[Begin Recorded information]
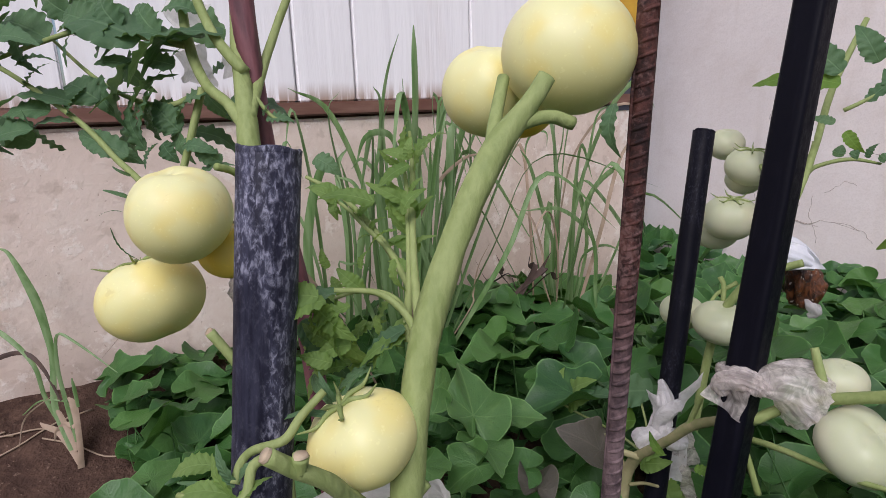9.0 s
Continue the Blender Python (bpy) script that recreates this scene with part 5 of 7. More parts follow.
leaflet(sh, (-0.584, -0.013, 0.613), (-0.585, -0.009, 0.622), 0.4, TLEAF_YOUNG)
leaflet(sh, (-0.574, -0.029, 0.567), (-0.582, -0.043, 0.561), 0.4, TLEAF_YOUNG)
sh = stem(p3, [(-0.516, -0.080, 0.567, 0.0022), (-0.515, -0.089, 0.566, 0.0020), (-0.510, -0.096, 0.557, 0.0018), (-0.523, -0.115, 0.559, 0.0012)], STEM, "side_shoot")
leaflet(sh, (-0.511, -0.097, 0.557), (-0.521, -0.103, 0.572), 0.22, TLEAF_YOUNG)
leaflet(sh, (-0.512, -0.098, 0.559), (-0.524, -0.116, 0.559), 0.3, TLEAF_YOUNG)
leaflet(sh, (-0.510, -0.096, 0.558), (-0.511, -0.084, 0.563), 0.3, TLEAF_YOUNG)
stem(p3, [(-0.592, -0.097, 0.447, 0.0030), (-0.605, -0.100, 0.475, 0.0030), (-0.617, -0.105, 0.496, 0.0032)], STEM, "stub")

# tomato plant behind the lime-stained pipe
p4 = empty("tomato_plant", "bushy tomato plant with yellow-green fruit cluster", "tomato plant", (-0.70, -0.03, 0.12))
stem(p4, [(-0.680, -0.030, 0.100, 0.0055), (-0.700, -0.035, 0.400, 0.0055), (-0.714, -0.030, 0.580, 0.0060), (-0.734, -0.028, 0.627, 0.0075), (-0.751, -0.024, 0.669, 0.0085), (-0.771, -0.019, 0.703, 0.0070), (-0.792, -0.015, 0.740, 0.0060), (-0.815, -0.006, 0.790, 0.0050), (-0.852, 0.008, 0.854, 0.0040)], STEM, "main_stem")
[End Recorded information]
=== The problem ===
Gather each line that holds "with".

=== Solution for this task ===
Continue the Blender Python (bpy) script that recreates this scene with part 5 of 7. More parts follow.
p4 = empty("tomato_plant", "bushy tomato plant with yellow-green fruit cluster", "tomato plant", (-0.70, -0.03, 0.12))